### What to do
In the listing below, count each line containing "that" and answer with the count only.

-------- Data extract

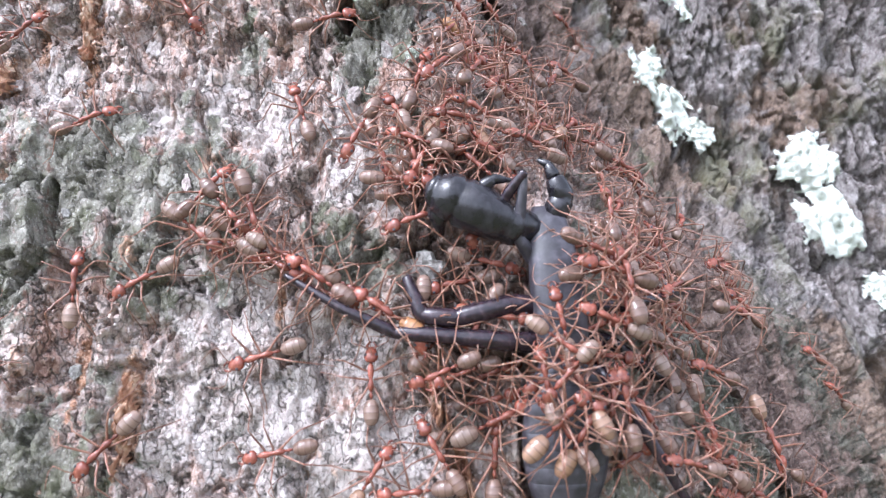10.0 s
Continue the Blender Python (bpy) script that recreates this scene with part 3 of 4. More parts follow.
for k, row in enumerate([(-77, 111, 4.4, 4.2, 0), (-73.5, 113.5, 3.4, 4, 0), (-74, 102, 3.6, 6.4, 0), (-55, 110, .8, 6.5, -4), (-55.3, 100, .7, 6, 4), (-52, 124, 1, 6, 32), (-64, 138, 3.4, 1.8, 10), (-57, 134, 1.4, 4.5, 35),
                         (-58.5, 86, 3.2, 1.3, -25), (-66.5, 46.5, 3, 3.6, 0), (-55.2, 57, .7, 7, 4), (-44.2, 66, .7, 5, 0), (-117, 126, .9, 5, 0), (-9, 3, .6, 5, 14), (-11.5, 9, .6, 3, 10), (-78, -2, .8, 8, 5), (-44, 8, .8, 4.5, 0)]):
    lichen_patch(*row, k + 40, "dried_sap", RESIN, "crumbly orange-brown dried sap with pale grains", .0009)


# ---- loose flakes of bark ----
chance = random.Random(21)


def bark_flake(u, w, ru, rw, turn, tilt, thick):
    """A broken chip of bark that stands a little off the trunk: uneven rim, bevelled edge, warped face. Millimetres and degrees."""
    bm = bmesh.new()
    n = 18
    rim = [1 + chance.uniform(-.34, .24) for _ in range(n)]
    rings = []
    for f, z in ((1.0, -thick * .5), (1.04, 0), (.9, thick * .5), (.5, thick * .62)):
        rings.append([bm.verts.new(Vector((ru * f * rim[i] * math.cos(2 * math.pi * i / n), rw * f * rim[i] * math.sin(2 * math.pi * i / n), z + chance.uniform(-.22, .22) * thick)) * MM) for i in range(n)])
    for a, b in zip(rings, rings[1:]):
        for i in range(n):
            bm.faces.new((a[i], a[(i + 1) % n], b[(i + 1) % n], b[i]))
    bm.faces.new(rings[0][::-1])
    top = bm.verts.new(Vector((0, 0, thick * chance.uniform(.5, .8))) * MM)
    for i in range(n):
        bm.faces.new((rings[-1][i], rings[-1][(i + 1) % n], top))
    ob = part("bark_flake", bm, FLAKE, tree, smooth=False)
    p, nrm = bark_at(u / 1000, w / 1000, .0006)
    up = Vector((0, 0, 1))
    up = (up - nrm * up.dot(nrm)).normalized()
    m = Matrix((up.cross(nrm), up, nrm)).transposed().to_4x4()
    ob.matrix_basis = Matrix.Translation(p + nrm * thick * .2 * MM) @ m @ pose(0, 0, 0, tilt, chance.uniform(-10, 10), turn)
    return ob


MM = .001
for row in [(-58.5, 86.6, 4.6, 1.5, -10, 22, 1.3), (-57.5, 87.2, 3.4, 1.3, -24, 10, 1.2), (-59, 86.4, 2.2, 1.2, 15, 22, .9), (-63, 86, 2, 1, 30, 20, .8), (-12.5, 22.5, 2.2, 1.6, -20, 10, 1.4), (-127, 92, 2.4, 9, -4, 0, 1.8), (-128, 108, 2.2, 8, 4, 0, 1.6), (-126, 124, 2, 7, 3, 0, 1.6),
            (-88, 38, 4, 1.4, 18, 14, 1.2), (-76, 43, 3.4, 1.2, 5, 15, 1), (-84, 30, 2.4, 1.2, 25, 12, 1)]:
    bark_flake(*row)
for k in range(150):
    u, w = chance.uniform(-118, 6), chance.uniform(-20, 138)
    if sample(pale, u / 1000, w / 1000) > .45 and chance.random() < .7 or sample(FORM, u / 1000, w / 1000) > .128:
        continue
    bark_flake(u, w, chance.uniform(.35, 1.1), chance.uniform(.5, 1.8), chance.uniform(-30, 30), chance.uniform(-10, 14), chance.uniform(.18, .34))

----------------

### Completed exercise
2